Preheat the oven to 240°C/220°C fan-forced. Cut the potato (unpeeled) into 1cm fries. Place the fries on an oven tray lined with baking paper. Drizzle with olive oil, season with a pinch of salt and pepper and toss to coat. Bake on the top oven rack until tender, 25-30 minutes. TIP: Cut the potato to the correct size so it cooks in the allocated time.

COOK THE SAUSAGES
2

While the fries are baking, heat a large frying pan over a medium-high heat with a drizzle of olive oil. Add the classic pork sausages to the pan and cook, turning often, until browned all over, 5-6 minutes. Transfer the sausages to a second oven tray lined with baking paper and bake until cooked through, 15-20 minutes.

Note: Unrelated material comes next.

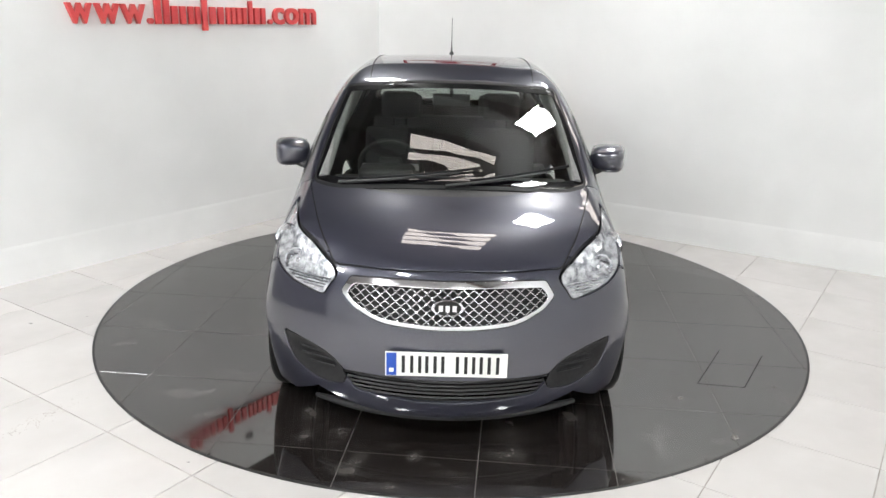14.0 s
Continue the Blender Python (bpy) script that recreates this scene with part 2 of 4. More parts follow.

CARAMELISE THE ONION & PEAR
3

While the sausages are baking, thinly slice the red onion and pear. Return the frying pan to a medium-high heat with a drizzle of olive oil. Add the onion and 1/2 the pear and cook, stirring often, until softened, 5-6 minutes. Add the balsamic vinegar (for the onion), water and brown sugar and mix well. Cook until dark and sticky, 3-5 minutes. Transfer to a small bowl.

get prepped
4

While the onion and pear are cooking, combine the mayonnaise and wholegrain mustard (see ingredients list) in a small bowl. TIP: Add less or more mustard depending on your taste! Thinly slice the cucumber into half-moons. In a medium bowl, combine 1/2 the rocket leaves and the remaining pear. Just before serving add the balsamic vinegar (for the salad), drizzle with olive oil and season with salt and pepper. Toss to coat. TIP: Toss the salad just before serving to keep the leaves crisp!

heat ciabatta
5

When the fries have 8 minutes cook time remaining, wrap the ciabatta in foil and place directly on the wire racks of the oven. Bake the ciabatta until heated through, 6-8 minutes.

serve
6

Slice the sausages in half lengthways. Slice each ciabatta loaf in half and spread some mustard mayo over the bases. Top with the remaining rocket, pork sausages and caramelised pear and onion. Serve the fries, rocket and pear salad and remaining mustard mayo on the side.